Лежа на застланной белым гостиничной кровати и чувствуя себя одинокой и слабой, я представила, что нахожусь в санатории в горах Адирондак, и ощущала себя последней сволочью. В своих письмах Бадди неустанно повторял, что читает стихотворения поэта, который к тому же был врачом, и что узнал о каком-то известном, но уже покойном русском писателе, который тоже был врачом, так что в конечном итоге медицина и литература могут вполне неплохо уживаться.
Теперь это была совсем другая песня, нежели та, которую Бадди Уиллард распевал все те два года, пока мы с ним встречались. Я помню тот день, когда он с улыбкой спросил меня:
– Эстер, а ты знаешь, что такое стихотворение?
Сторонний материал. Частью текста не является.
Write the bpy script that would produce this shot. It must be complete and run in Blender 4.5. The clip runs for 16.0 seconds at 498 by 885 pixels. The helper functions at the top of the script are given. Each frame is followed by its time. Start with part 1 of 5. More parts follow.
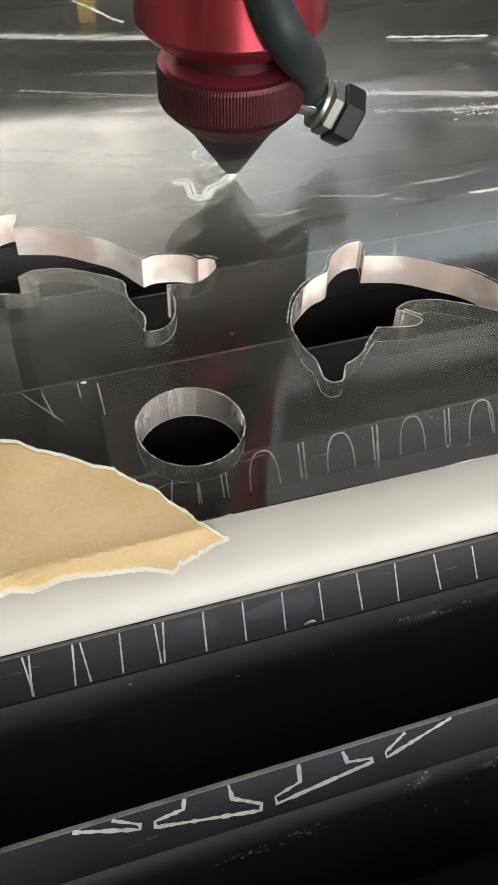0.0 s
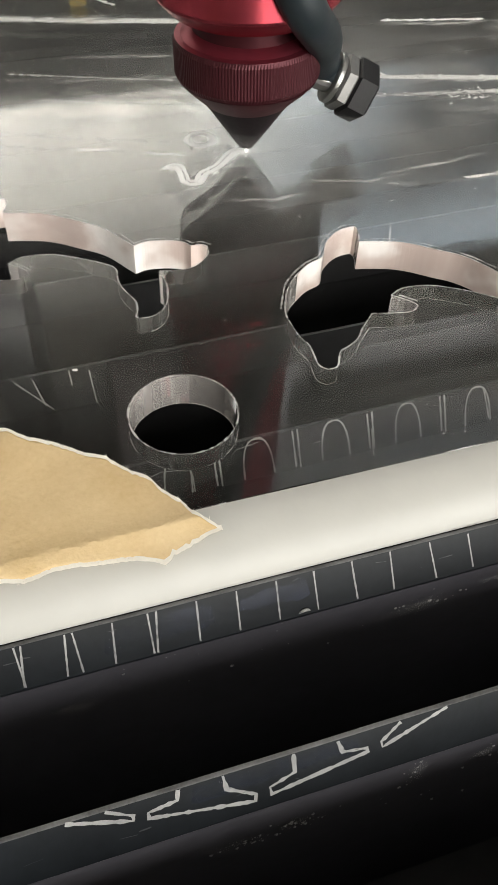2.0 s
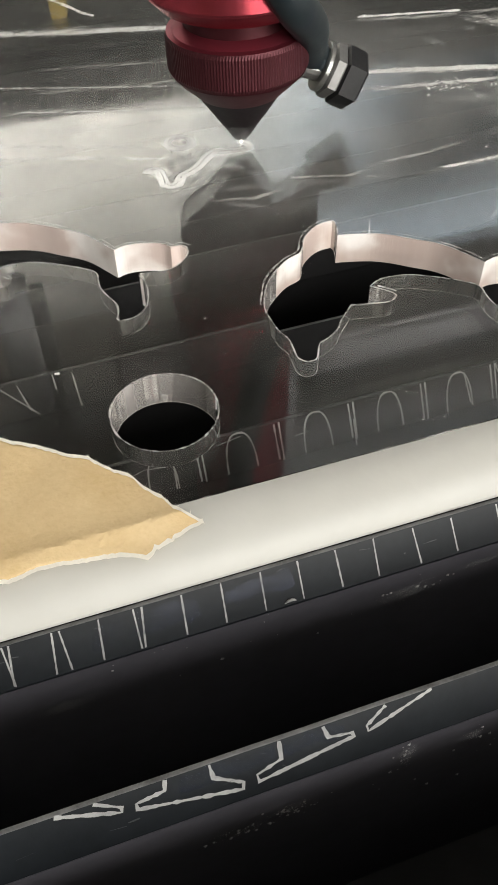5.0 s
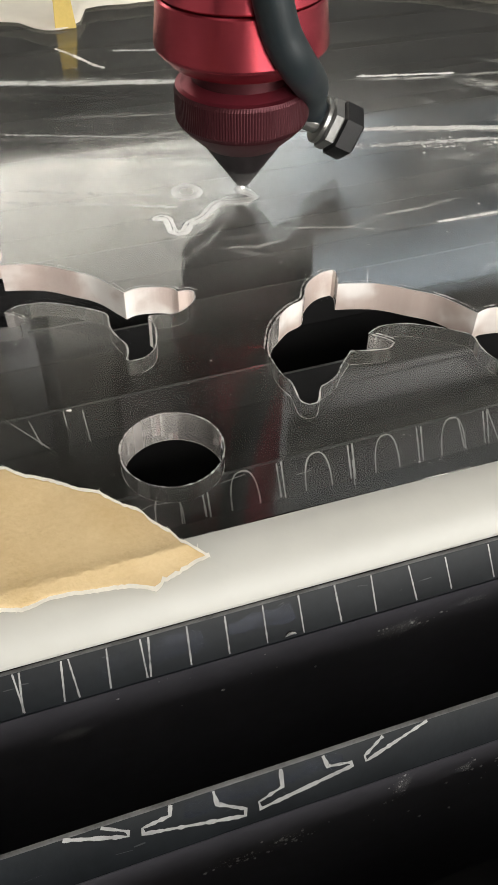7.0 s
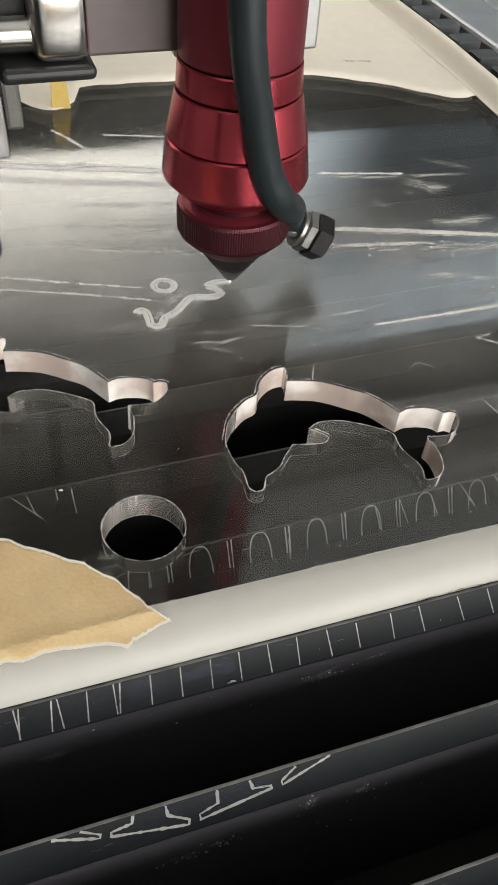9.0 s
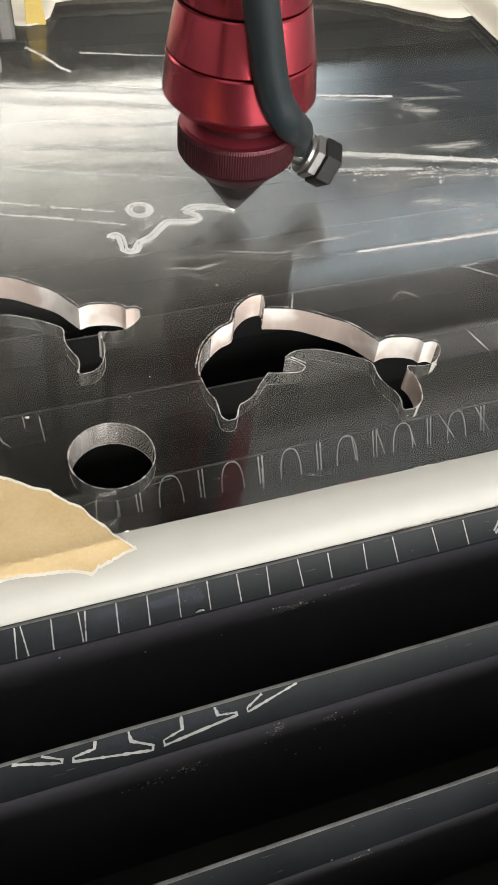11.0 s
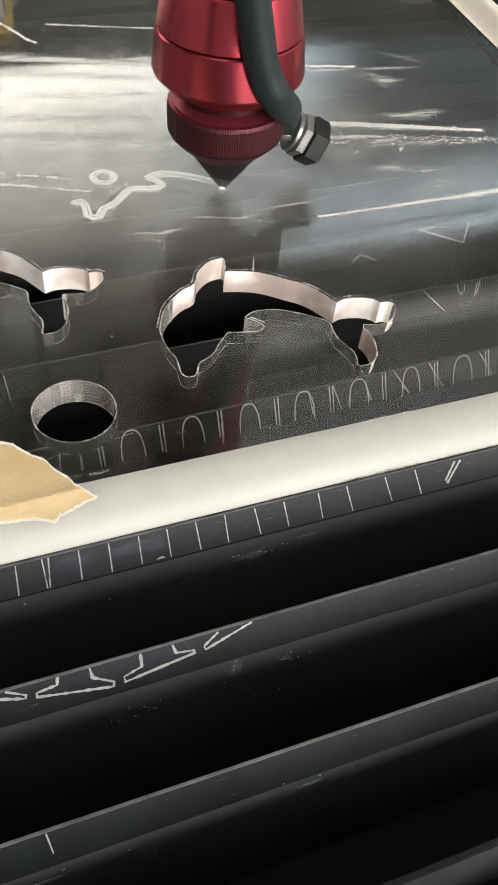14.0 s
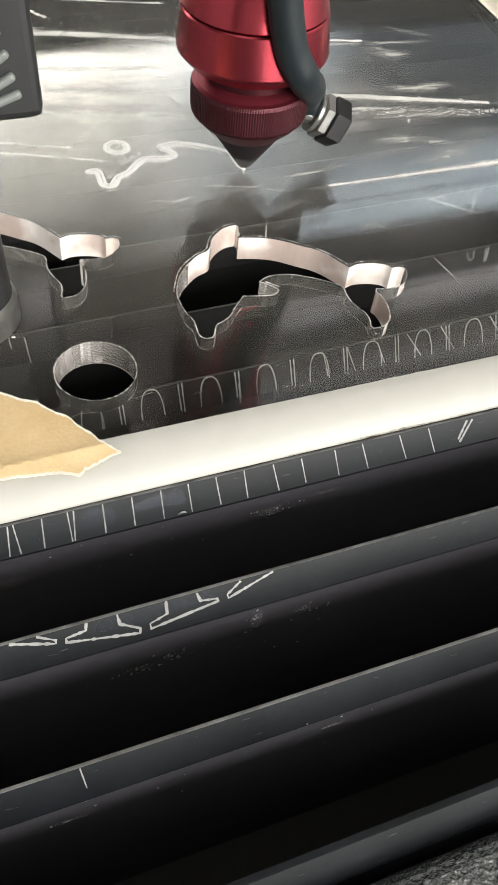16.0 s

– Нет, а что это? – поинтересовалась я.
– Частичка праха.
Он выглядел таким гордым от того, что придумал это определение, поэтому я просто уставилась на его светлые волосы, голубые глаза и белые зубы – у него были крупные, крепкие зубы – и пролепетала:
– Наверное, да.
Лишь год спустя в самом центре Нью-Йорка я наконец придумала ответ на то замечание.
Я провела массу времени за воображаемыми разговорами с Бадди Уиллардом. Он был на пару лет старше меня и очень начитан, так что всегда мог все научно доказать. Когда я была рядом с ним, мне приходилось напрягаться, чтобы «соответствовать».
Разговоры, которые я прокручивала у себя в голове, обычно повторяли начала реальных разговоров, которые я вела с Бадди, вот только кончались они тем, что я дерзила ему в ответ, вместо того чтобы сидеть рядышком и лепетать:
– Наверное, да.
Теперь, лежа на спине в кровати, я представила, как Бадди спрашивает:
– Эстер, а ты знаешь, что такое стихотворение?
– Нет, а что это? – поинтересовалась бы я.
– Частичка праха.
И в тот самый момент, когда он начнет улыбаться и гордиться собой, я бы ответила:
– Трупы, которые ты вскрываешь, – тоже частички праха. И люди, которых, как тебе кажется, ты лечишь. Они всего лишь прах и ничего, кроме праха. По-моему, хорошее стихотворение живет куда дольше, нежели сотня таких людей, вместе взятых.